- **YOUR INSTRUCTIONS**: Write the data out again exactly, with no pictures.
** begin **
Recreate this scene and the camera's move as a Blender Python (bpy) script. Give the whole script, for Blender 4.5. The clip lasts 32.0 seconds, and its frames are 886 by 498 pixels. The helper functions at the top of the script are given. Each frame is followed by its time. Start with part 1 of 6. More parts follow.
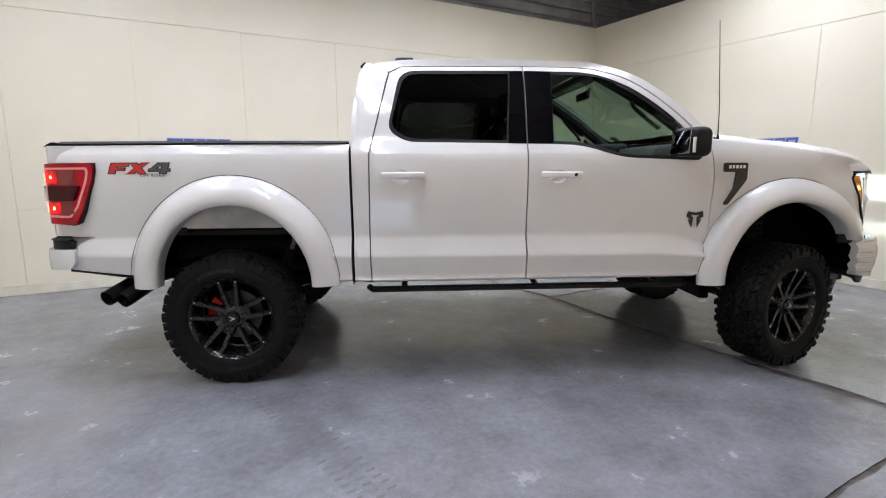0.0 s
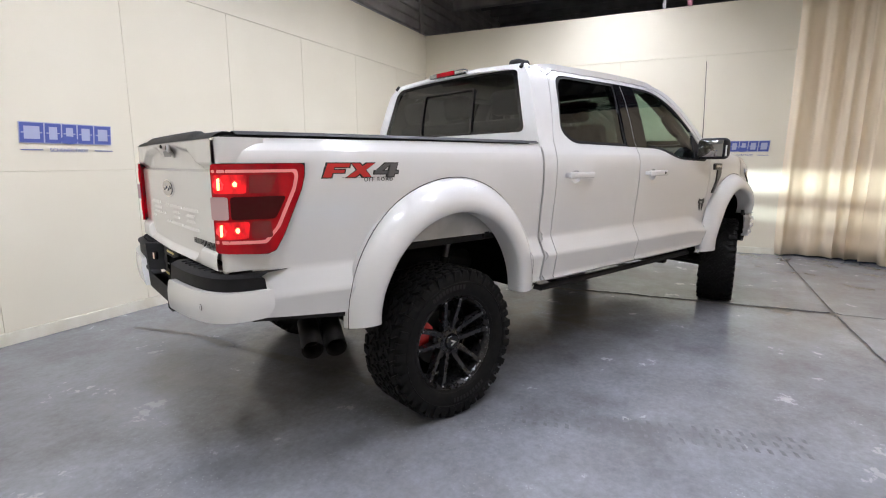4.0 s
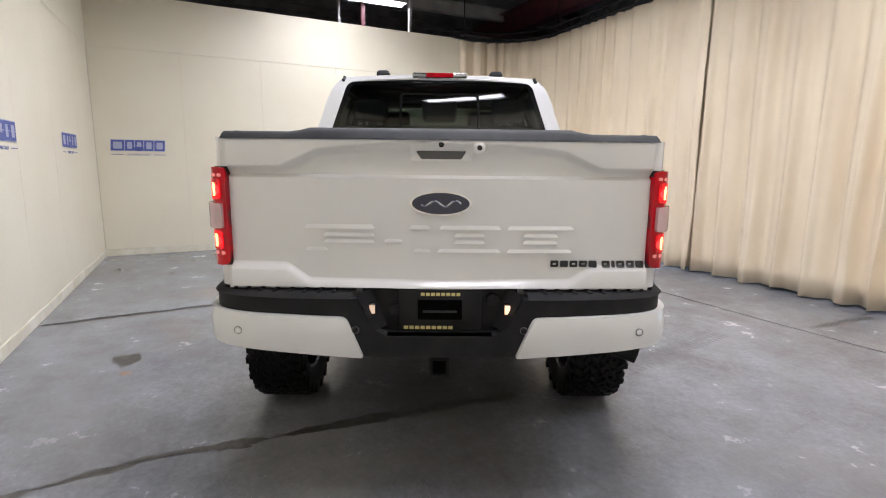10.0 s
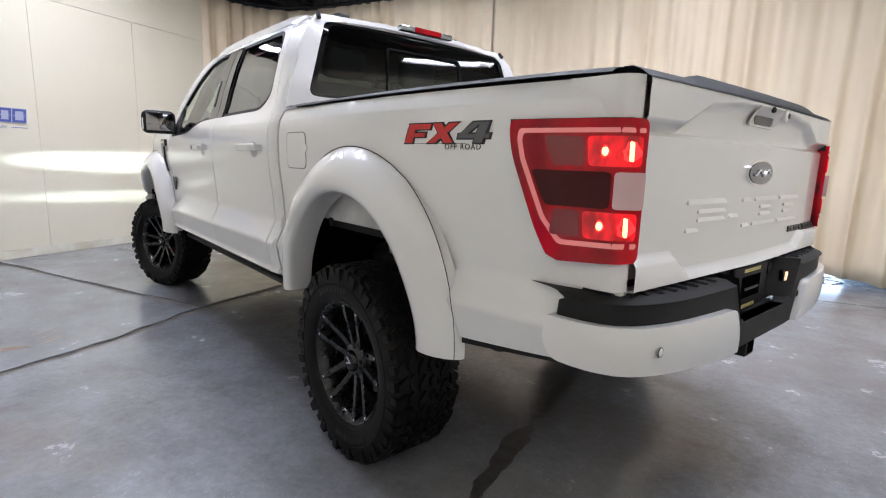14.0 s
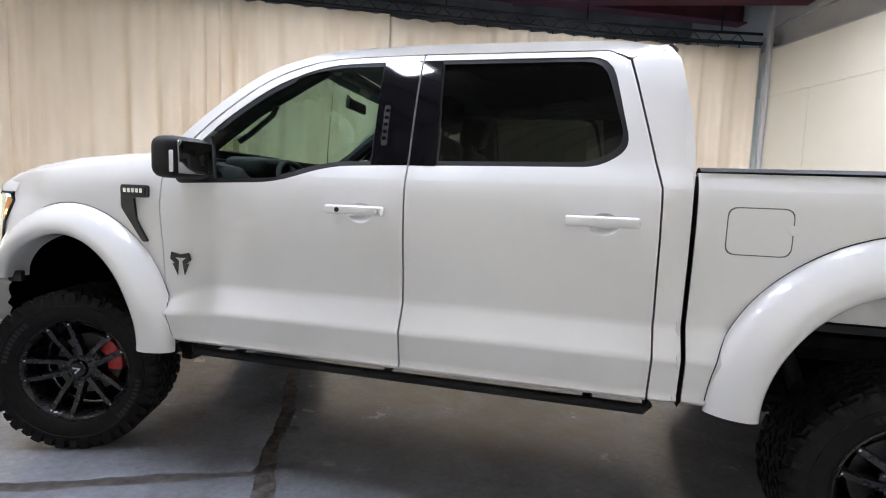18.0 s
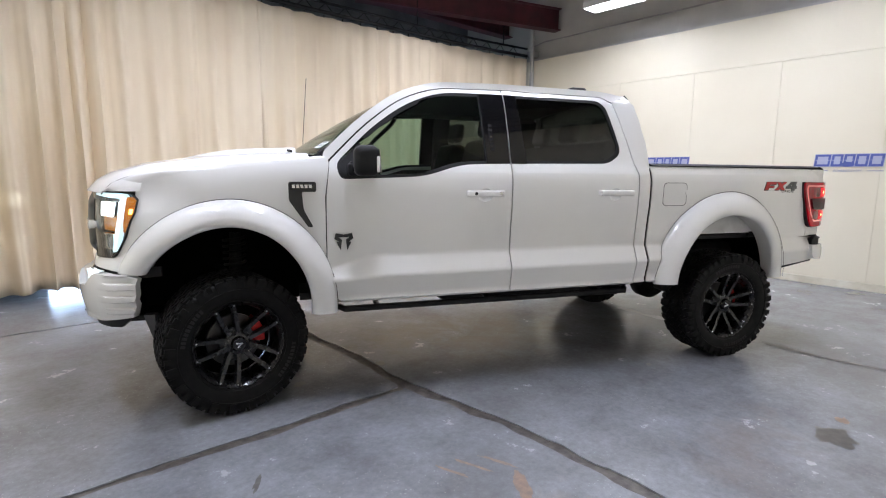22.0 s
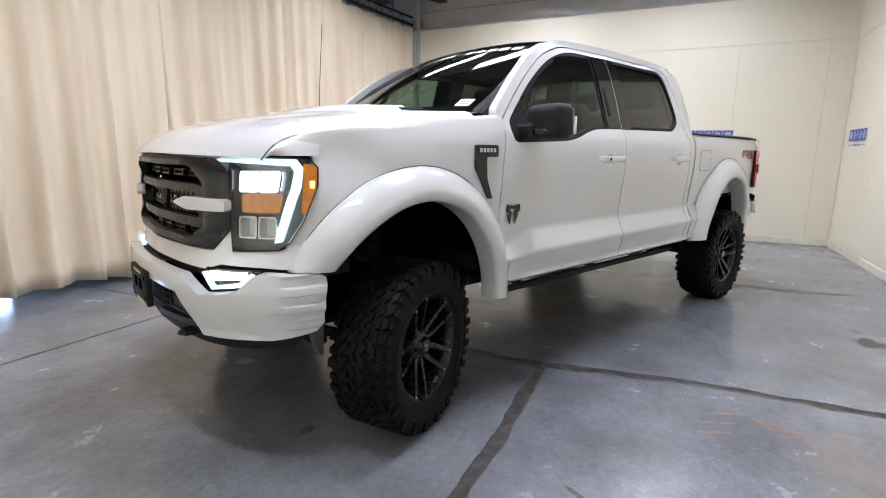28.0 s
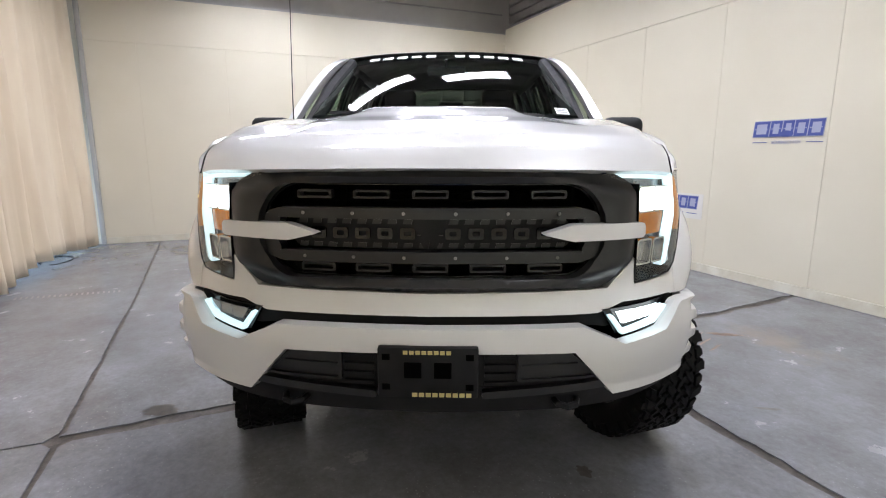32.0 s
** end **
- **THE REPLY**:
Recreate this scene and the camera's move as a Blender Python (bpy) script. Give the whole script, for Blender 4.5. The clip lasts 32.0 seconds, and its frames are 886 by 498 pixels. The helper functions at the top of the script are given. Each frame is followed by its time. Start with part 1 of 6. More parts follow.
0.0 s
4.0 s
10.0 s
14.0 s
18.0 s
22.0 s
28.0 s
32.0 s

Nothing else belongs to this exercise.